Heather Boushey and Russell Roberts discuss inequality at the WSJ econoblog (free feature). Here is Roberts:
"The super-rich guy at that charity dinner may have flown on a private jet, but I can afford to fly by jet, too, albeit in a coach seat. The super-rich guy may have been chauffeured to the dinner in a luxury car, but my Honda Accord is pretty quiet and comfortable. The rich guy wears a custom-made suit that may have cost over $1000. But my Lands' End suit is 100% wool and looks pretty good. I'd have to finger the fabric of his jacket to feel inferior. Yes, his watch is more expensive. But mine probably keeps better time. Unless I stop by his house for a visit, I'm unlikely to feel the pinch of my lower income status. Compare that to 50 or 100 years ago, when the qualitative aspects of the lives of the wealthy were much more noticeable to the average person.
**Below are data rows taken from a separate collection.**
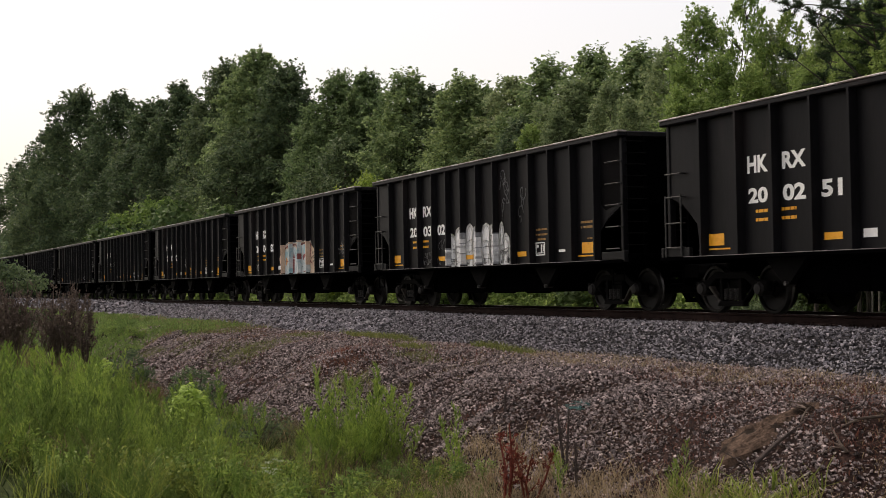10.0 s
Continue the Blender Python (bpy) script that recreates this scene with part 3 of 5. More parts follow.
def build_car():
    car = thing("hopper_car", "black open-top steel hopper car rolling on the track", "freight car", group="train of hopper cars")
    for sgn in (-1, 1):
        y = sgn * 1.6
        a, b = (y, y + 0.012) if sgn < 0 else (y - 0.012, y)
        part("side_sheet", slab(bmesh.new(), side_outline(), a, b), BLACK, car)
        for i, x in enumerate(RIBS):
            bm = bmesh.new()
            w, o = 0.034, 0.15
            pts = [(x - w - 0.02, y), (x - w + 0.008, y + sgn * o), (x + w - 0.008, y + sgn * o), (x + w + 0.02, y)]
            lo = [bm.verts.new((px, py, 1.09)) for px, py in pts]
            hi = [bm.verts.new((px, py, TOP - 0.1)) for px, py in pts]
            for j in range(4):
                k = (j + 1) % 4
                bm.faces.new((lo[j], lo[k], hi[k], hi[j]))
            bm.faces.new(lo), bm.faces.new(hi)
            bmesh.ops.recalc_face_normals(bm, faces=bm.faces)
            part("rib", bm, BLACK, car)
        c0, c1 = sorted((y + sgn * 0.15, y - sgn * 0.06))
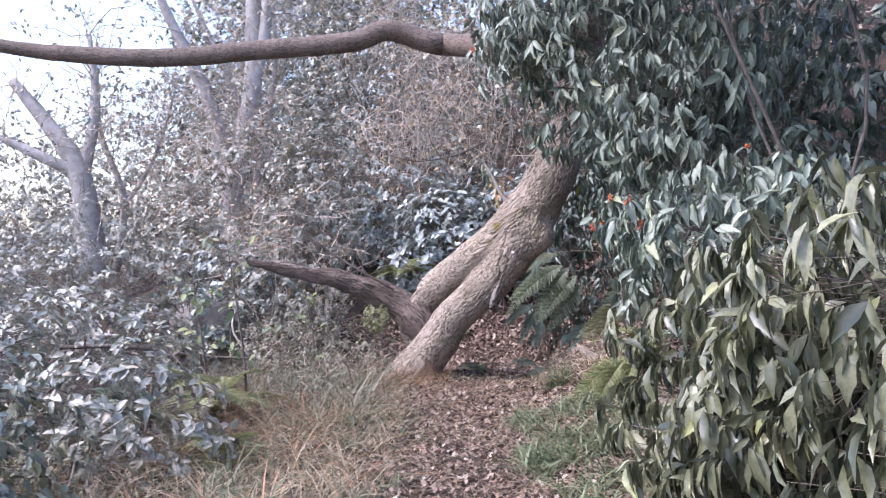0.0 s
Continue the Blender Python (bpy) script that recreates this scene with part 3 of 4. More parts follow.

Without the government data that is so widely reported, how would I ever know that I'm falling behind or that the super rich or even the mere rich are racing ahead? What I really care about is whether I'm moving forward."
I think the discussion can be helpful in exploring some aspects of equity as a normative framework for defining the purpose of government.

See if you agree with my thoughts that Boushey doesn't directly confront the analysis of Roberts.